Van Allen Probe observations of the pitch angle evolutions of high-energy protons near the second peak of inner radiation belt

Abstract

Utilizing the full pitch angle ($\alpha$) measurements by the Relativistic Electron-Proton Telescope (REPT) onboard Van Allen Probe A, we analyzed the pitch angle distribution and storm-time variation mechanism of high-energy protons (< 30MeV) near the second peak (L* = 1.84 – 1.98) of Earth’s inner radiation belt (L*≤ 2.5). We found that the fluxes of the ${40}^{\circ }$ to ${140}^{\circ }$ protons decrease during the main phase of storms and then gradually increase during the recovery phase, whereas those fluxes at smaller or larger pitch angles ($\alpha <{40}^{\circ }$ or > ${140}^{\circ }$) remain relatively stable during the whole storms. Theoretic calculations indicate that the bounce latitude ($\lambda$ > 26°) of the quasi-parallel or anti-parallel moving protons ($\alpha <{40}^{\circ }$ or > ${140}^{\circ }$) exceeds the influence range ($\lambda$≤ 20°) of storm-time ring currents in the inner belt region (L*≤ 2.5), but those of the oblique and quasi-perpendicular protons (${40}^{\circ }<\alpha <{140}^{\circ }$) overlap with the low-latitude ring currents.

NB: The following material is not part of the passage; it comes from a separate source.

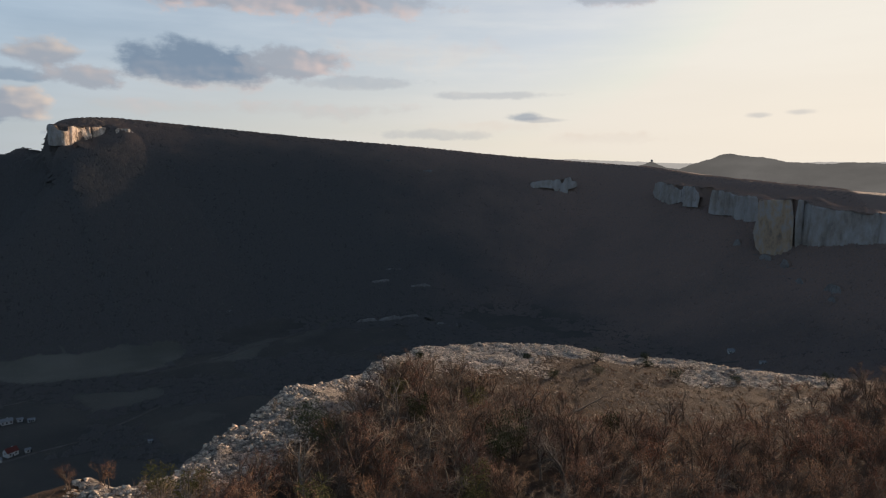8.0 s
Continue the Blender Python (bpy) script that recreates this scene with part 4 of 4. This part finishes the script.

During the main/recovery phase of storms, the oblique and quasi-perpendicular protons are transported outwards/inwards and thus experience Fermi and Betatron decelerations/accelerations. The adiabatic decelerations/accelerations modify the pancake-like pitch angle distributions of the tens of MeV protons in the outer half part (L* = 1.6 – 2.5) of the inner radiation belt, whereas field line curvature scatterings become effective outside the proton radiation belt (L* > 2.5).